Given material:
** start **

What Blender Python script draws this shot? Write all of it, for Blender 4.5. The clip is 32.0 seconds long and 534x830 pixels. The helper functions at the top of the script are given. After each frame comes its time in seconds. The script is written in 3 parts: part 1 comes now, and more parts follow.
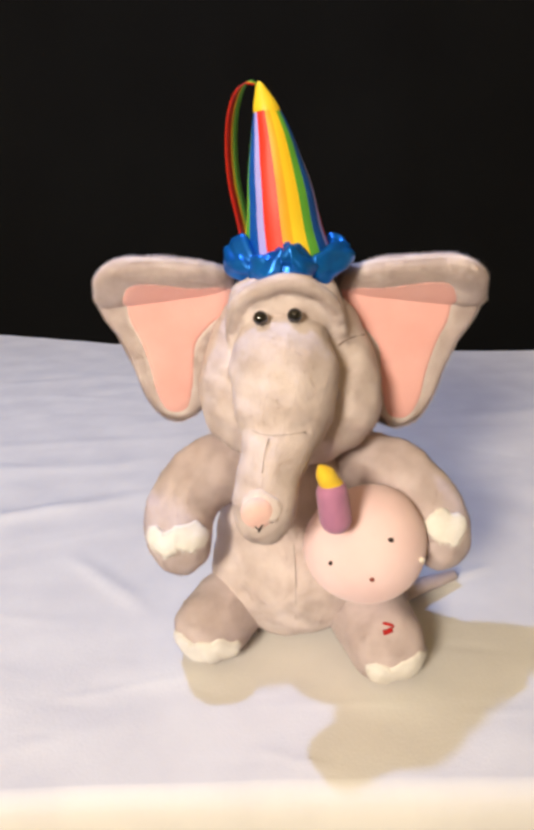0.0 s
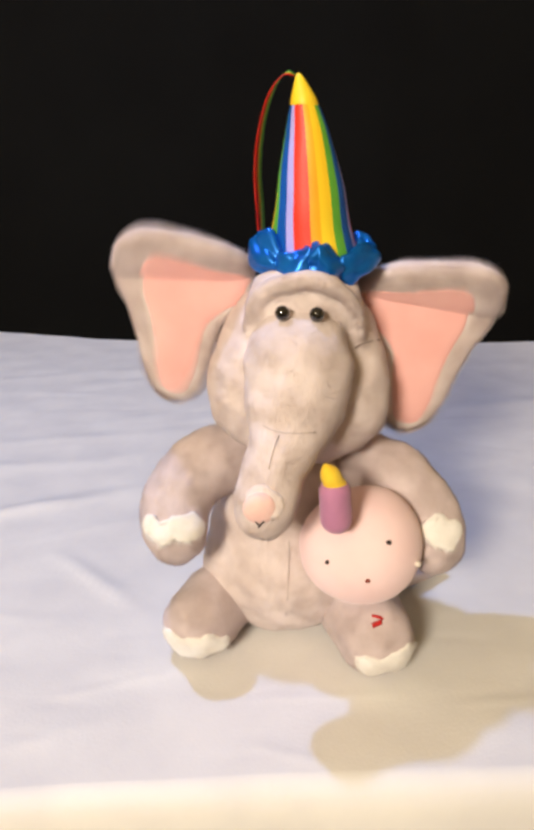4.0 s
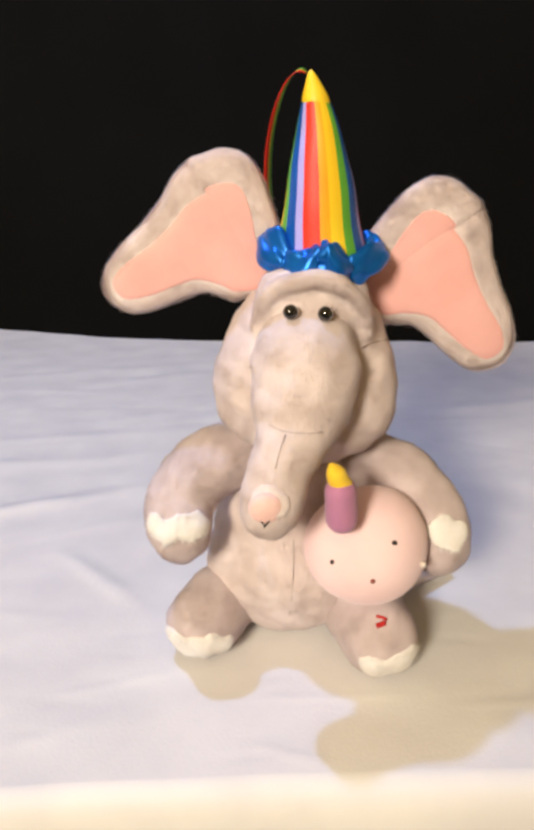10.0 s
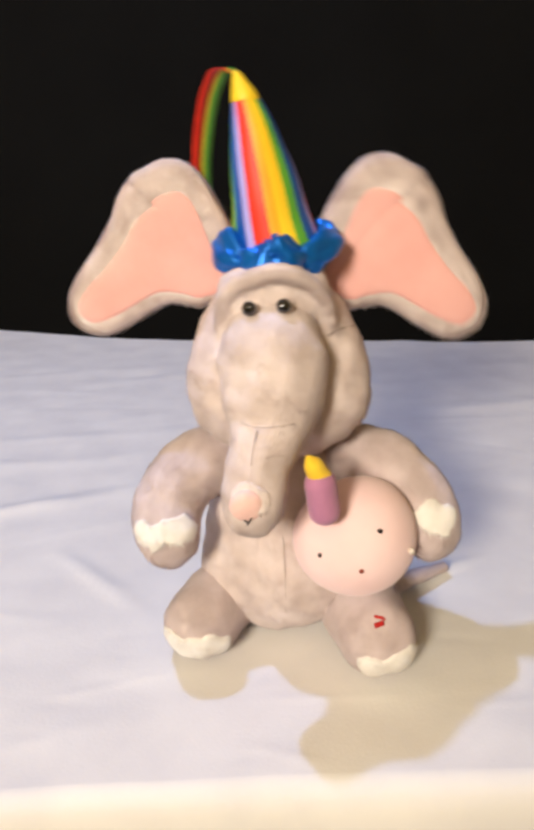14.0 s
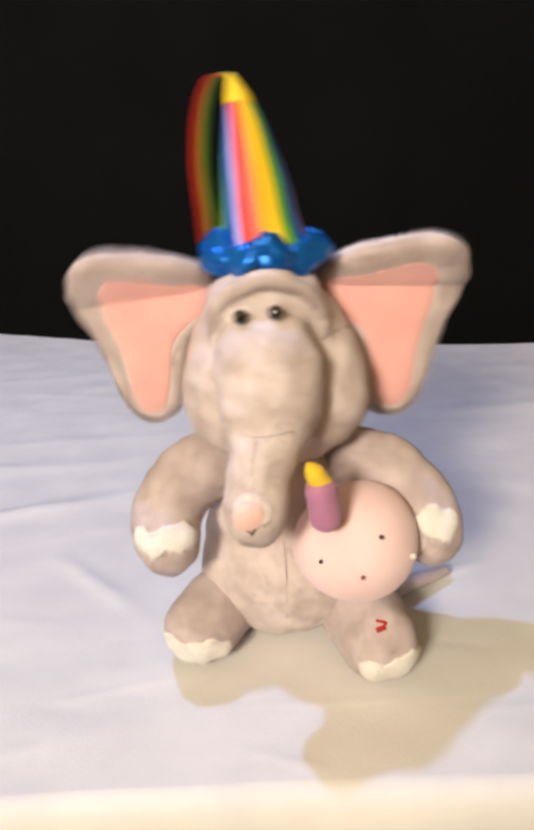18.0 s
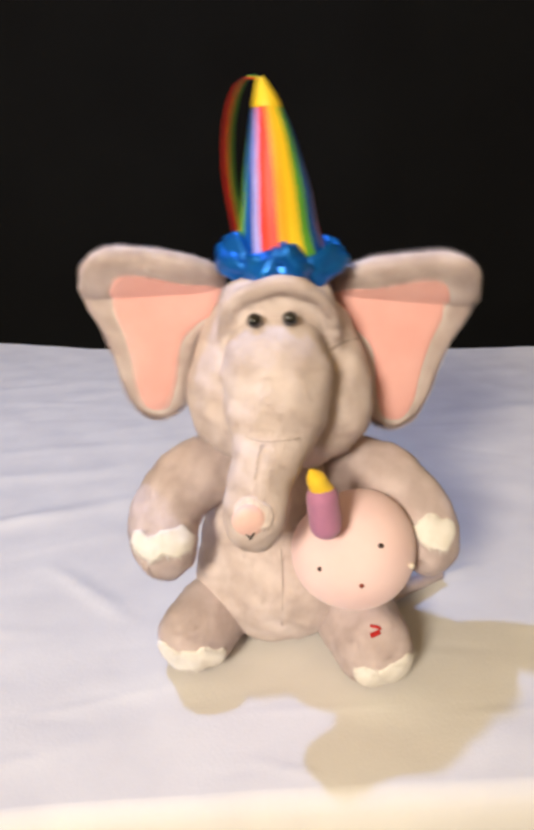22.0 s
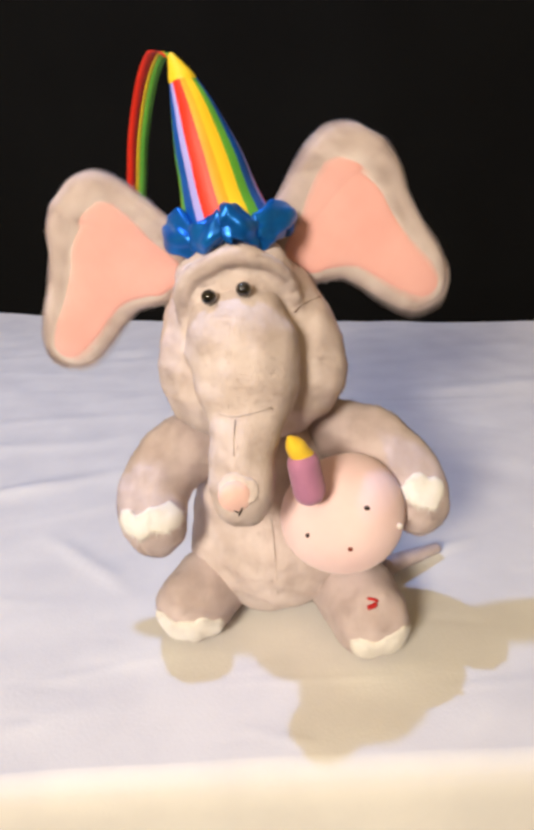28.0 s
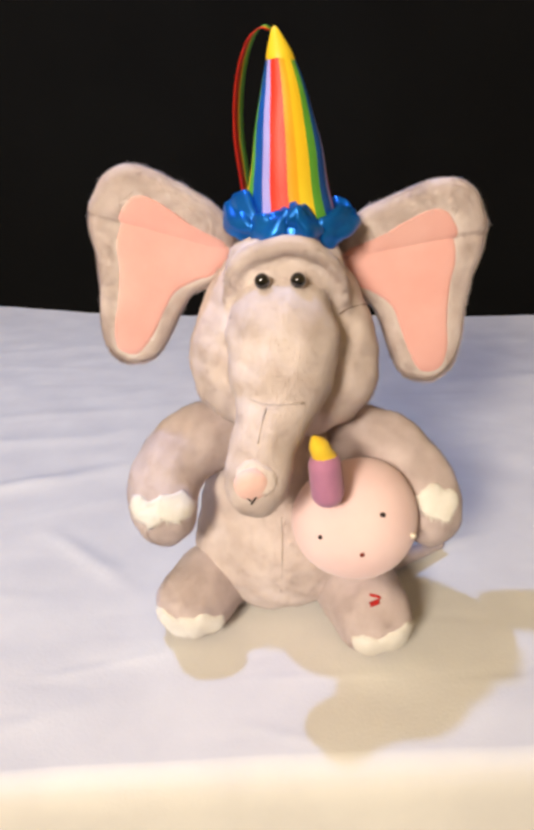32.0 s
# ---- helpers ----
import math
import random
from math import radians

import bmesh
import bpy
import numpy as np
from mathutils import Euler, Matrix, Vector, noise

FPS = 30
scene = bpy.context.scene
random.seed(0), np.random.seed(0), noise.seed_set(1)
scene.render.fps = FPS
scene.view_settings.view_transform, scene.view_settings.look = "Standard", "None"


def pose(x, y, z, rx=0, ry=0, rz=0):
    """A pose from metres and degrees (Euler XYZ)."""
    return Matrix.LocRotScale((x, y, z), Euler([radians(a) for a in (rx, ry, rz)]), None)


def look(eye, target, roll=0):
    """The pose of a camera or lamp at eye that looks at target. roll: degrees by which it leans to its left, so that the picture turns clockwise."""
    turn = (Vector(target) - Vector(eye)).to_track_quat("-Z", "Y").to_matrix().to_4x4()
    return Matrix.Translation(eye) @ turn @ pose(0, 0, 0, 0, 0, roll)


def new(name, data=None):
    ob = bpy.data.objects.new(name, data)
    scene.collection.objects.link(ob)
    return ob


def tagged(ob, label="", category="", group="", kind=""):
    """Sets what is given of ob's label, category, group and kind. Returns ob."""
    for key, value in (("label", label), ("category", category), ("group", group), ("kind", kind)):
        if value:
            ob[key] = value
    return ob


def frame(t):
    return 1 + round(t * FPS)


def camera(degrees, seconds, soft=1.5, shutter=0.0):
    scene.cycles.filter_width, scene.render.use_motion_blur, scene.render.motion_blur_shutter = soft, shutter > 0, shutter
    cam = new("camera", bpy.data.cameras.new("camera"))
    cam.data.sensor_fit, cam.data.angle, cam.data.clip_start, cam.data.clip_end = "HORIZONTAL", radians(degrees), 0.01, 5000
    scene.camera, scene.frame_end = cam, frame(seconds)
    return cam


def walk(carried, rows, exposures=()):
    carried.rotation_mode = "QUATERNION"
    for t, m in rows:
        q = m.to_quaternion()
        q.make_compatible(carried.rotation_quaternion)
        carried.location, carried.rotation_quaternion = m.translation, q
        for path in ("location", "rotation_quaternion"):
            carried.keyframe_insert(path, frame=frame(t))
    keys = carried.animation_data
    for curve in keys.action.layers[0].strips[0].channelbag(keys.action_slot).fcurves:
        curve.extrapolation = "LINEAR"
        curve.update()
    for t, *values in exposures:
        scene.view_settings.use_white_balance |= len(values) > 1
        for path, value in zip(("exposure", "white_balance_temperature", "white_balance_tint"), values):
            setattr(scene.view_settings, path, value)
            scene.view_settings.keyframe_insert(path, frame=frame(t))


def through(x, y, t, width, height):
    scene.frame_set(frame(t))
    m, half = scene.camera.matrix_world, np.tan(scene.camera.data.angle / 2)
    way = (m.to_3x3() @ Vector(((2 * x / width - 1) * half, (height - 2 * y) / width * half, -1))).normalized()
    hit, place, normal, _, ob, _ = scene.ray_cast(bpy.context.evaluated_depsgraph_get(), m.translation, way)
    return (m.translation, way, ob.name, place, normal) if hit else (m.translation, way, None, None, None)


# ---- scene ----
TOP = 0.75          # height of the table top
ELE = pose(0, 0, TOP)

cam = camera(42.0, 32.0, soft=4.5, shutter=1.0)
# seconds, eye y, eye z, yaw, pitch, roll
CAM_ROWS = [
    (0.0, -0.5050, 1.1470, -0.05, -21.99, -0.84), (0.5, -0.5047, 1.1469, 0.12, -22.18, -0.90),
    (1.0, -0.5044, 1.1468, -0.05, -22.23, -0.98), (1.5, -0.5041, 1.1467, 0.06, -22.44, -1.05),
    (2.0, -0.5039, 1.1465, 0.16, -22.60, -1.09), (2.5, -0.5036, 1.1464, -0.22, -22.57, -1.09),
    (3.0, -0.5033, 1.1463, -0.55, -22.51, -1.08), (3.5, -0.5030, 1.1462, -1.30, -22.46, -1.04),
    (4.0, -0.5028, 1.1461, -1.21, -22.51, -1.01), (4.5, -0.5025, 1.1460, -1.03, -22.61, -0.94),
    (5.0, -0.5021, 1.1458, -0.84, -22.72, -0.87), (5.5, -0.5019, 1.1457, -0.76, -22.77, -0.84),
    (6.0, -0.5016, 1.1456, -1.00, -22.61, -0.81), (6.5, -0.5015, 1.1456, -1.43, -22.56, -0.77),
    (7.0, -0.5014, 1.1455, -1.79, -22.40, -0.71), (7.5, -0.5013, 1.1455, -1.73, -22.18, -0.67),
    (8.0, -0.5011, 1.1454, -1.35, -22.16, -0.68), (8.5, -0.5010, 1.1454, -1.03, -22.31, -0.73),
    (9.0, -0.5009, 1.1453, -1.15, -22.37, -0.79), (9.5, -0.5008, 1.1453, -0.82, -22.52, -0.85),
    (10.0, -0.5007, 1.1452, -0.80, -22.58, -0.88), (10.5, -0.5005, 1.1452, -1.01, -22.36, -0.88),
    (11.0, -0.5004, 1.1451, -0.95, -22.21, -0.84), (11.5, -0.5003, 1.1451, -1.15, -21.97, -0.78),
    (12.0, -0.5002, 1.1451, -1.07, -22.06, -0.73), (12.5, -0.5001, 1.1450, -1.65, -22.24, -0.72),
    (13.0, -0.4999, 1.1450, -1.49, -22.61, -0.76), (13.5, -0.4997, 1.1448, -1.15, -22.67, -0.86),
    (14.0, -0.4994, 1.1447, -1.05, -22.59, -0.97), (14.5, -0.4991, 1.1446, -1.11, -22.77, -1.08),
    (15.0, -0.4989, 1.1446, -1.15, -22.69, -1.07), (15.5, -0.4986, 1.1444, -1.23, -22.52, -1.05),
    (16.0, -0.4982, 1.1442, -1.30, -22.35, -1.02), (16.5, -0.4980, 1.1442, -1.34, -22.27, -1.01),
    (17.0, -0.4977, 1.1441, -1.20, -22.28, -1.05), (17.5, -0.4975, 1.1440, -0.99, -22.47, -1.09),
    (18.0, -0.4972, 1.1438, -1.02, -22.32, -1.13), (18.5, -0.4969, 1.1437, -1.14, -21.90, -1.16),
    (19.0, -0.4966, 1.1436, -1.29, -21.80, -1.19), (19.5, -0.4966, 1.1436, -1.39, -21.80, -1.21),
    (20.0, -0.4966, 1.1436, -1.63, -22.07, -1.26), (20.5, -0.4966, 1.1436, -1.45, -22.37, -1.32),
    (21.0, -0.4966, 1.1436, -1.46, -22.14, -1.38), (21.5, -0.4966, 1.1436, -1.52, -21.96, -1.44),
    (22.0, -0.4966, 1.1436, -1.76, -21.85, -1.47), (22.5, -0.4966, 1.1436, -1.45, -21.98, -1.46),
    (23.0, -0.4966, 1.1436, -1.41, -22.28, -1.42), (23.5, -0.4966, 1.1436, -1.36, -22.61, -1.40),
    (24.0, -0.4966, 1.1436, -1.19, -22.92, -1.38), (24.5, -0.4962, 1.1435, -1.28, -23.26, -1.35),
    (25.0, -0.4960, 1.1434, -1.41, -23.35, -1.27), (25.5, -0.4954, 1.1431, -1.70, -23.54, -1.09),
    (26.0, -0.4949, 1.1429, -1.99, -23.74, -0.92), (26.5, -0.4946, 1.1428, -2.12, -23.83, -0.84),
    (27.0, -0.4942, 1.1426, -1.85, -24.08, -0.86), (27.5, -0.4938, 1.1425, -1.76, -24.05, -0.90),
    (28.0, -0.4934, 1.1423, -1.78, -24.12, -0.94), (28.5, -0.4927, 1.1420, -1.86, -24.02, -0.98),
    (29.0, -0.4920, 1.1417, -1.98, -23.75, -1.02), (29.5, -0.4913, 1.1415, -1.88, -23.65, -1.07),
    (30.0, -0.4906, 1.1412, -1.57, -23.75, -1.11), (30.5, -0.4899, 1.1409, -1.49, -23.89, -1.10),
    (31.0, -0.4892, 1.1406, -1.28, -24.13, -1.05), (31.5, -0.4885, 1.1403, -1.27, -24.33, -0.98),
    (32.0, -0.4878, 1.1401, -1.64, -24.59, -0.92),
]
walk(cam, [(t, pose(0, y, z, 90 + pitch, 0, yaw) @ pose(0, 0, 0, 0, 0, roll)) for t, y, z, yaw, pitch, roll in CAM_ROWS])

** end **

The request:
Set out every line from the material that contains the string "pose".

Answer to this exercise:
def pose(x, y, z, rx=0, ry=0, rz=0):
    """A pose from metres and degrees (Euler XYZ)."""
    """The pose of a camera or lamp at eye that looks at target. roll: degrees by which it leans to its left, so that the picture turns clockwise."""
    return Matrix.Translation(eye) @ turn @ pose(0, 0, 0, 0, 0, roll)
ELE = pose(0, 0, TOP)
walk(cam, [(t, pose(0, y, z, 90 + pitch, 0, yaw) @ pose(0, 0, 0, 0, 0, roll)) for t, y, z, yaw, pitch, roll in CAM_ROWS])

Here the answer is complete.